T-Mobile Tuesdays isn’t exactly new. Since launching last summer, the app, which rewards subscribers with free movie discounts, discounted pizza delivery, and more, has racked up more than 10 million downloads and “topped the charts” in both the Apple App Store and Android’s Google Play Store, according to the self-styled “Un-carrier.” But this coming week, T-Mobile’s putting a different spin on the weekly giveaway: T-Mobile customers will be able to give “thank you” gifts to anyone they choose through the T-Mobile app.
“With the Un-carrier, the customer — and now even their family and friends — always get more,” T-Mobile chief John Legere said in a press release. “The other guys don’t even know how to give you something without asking for more — much less give you something you can share with family and friends.”
On January 24, T-Mobile customers will receive two free movie rentals through FandangoNOW, Fandango’s eponymous streaming movie portal. They’ll get discounted gas, up to 25 cents per gallon, at Shell pumps courtesy of the chain’s Fuel Rewards program. And they’ll receive a Lyft ride good for up to $15.
And they’ll be able to gift any of those rewards to friends and family, even if they don’t subscribe to T-Mobile.
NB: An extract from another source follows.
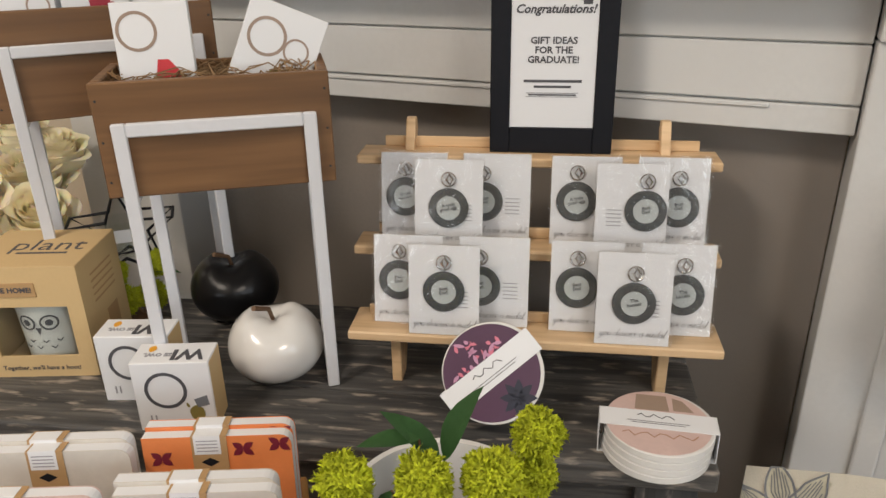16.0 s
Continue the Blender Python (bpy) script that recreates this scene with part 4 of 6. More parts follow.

The carrier said that more than 6 million T-Mobile customers have accepted more than 27 million gifts since T-Mobile Tuesday kicked off this past summer, including more than 6 million hours of movies and 2.8 million gallons of discounted gas.
The new promotion comes on the heels of Un-carrier Next, T-Mobile’s newest bevy of subscriber benefits. T-Mobile replaced capped data plans with the unlimited T-Mobile One plan; introduced the “one plan guarantee,” which locks in advertised prices “indefinitely” for new customers; and rolled out KickBack, which credits subscribers who use less than 2GB a month for the data they don’t use. And it pledged to eat the “billions” in taxes and government fees that subscribers pay on top of their bills.
In December, T-Mobile announced Digits, a new service that provides a single phone number that works across smartphones, tablets, computers, and even wearables. Subscribers can answer and place calls from the aforementioned devices, and a dedicated Digits dashboard provides access to call history, messages, and voicemail.
And in late 2016, T-Mobile announced that its network now reaches more than 313 million people in the U.S., and that it can achieve a faster theoretical speed — 1Gbps — than most other carriers in the U.S.
“The internet wasn’t meant to be metered in bits and bytes, so it’s insane that wireless companies are still making you buy it this way,” Legere said in early January. “The rate plan is dead — it’s a fossil from a time when wireless was metered by every call or text. The internet was meant to be unlimited, and at T-Mobile, we believe that everyone should have unlimited mobile internet.”
The carrier is on an upward trajectory. In the fourth quarter, T-Mobile added 2.1 million customers and reported a best-ever churn rate of 1.28 percent. Over the course of 2016, the carrier added 8.2 million customers.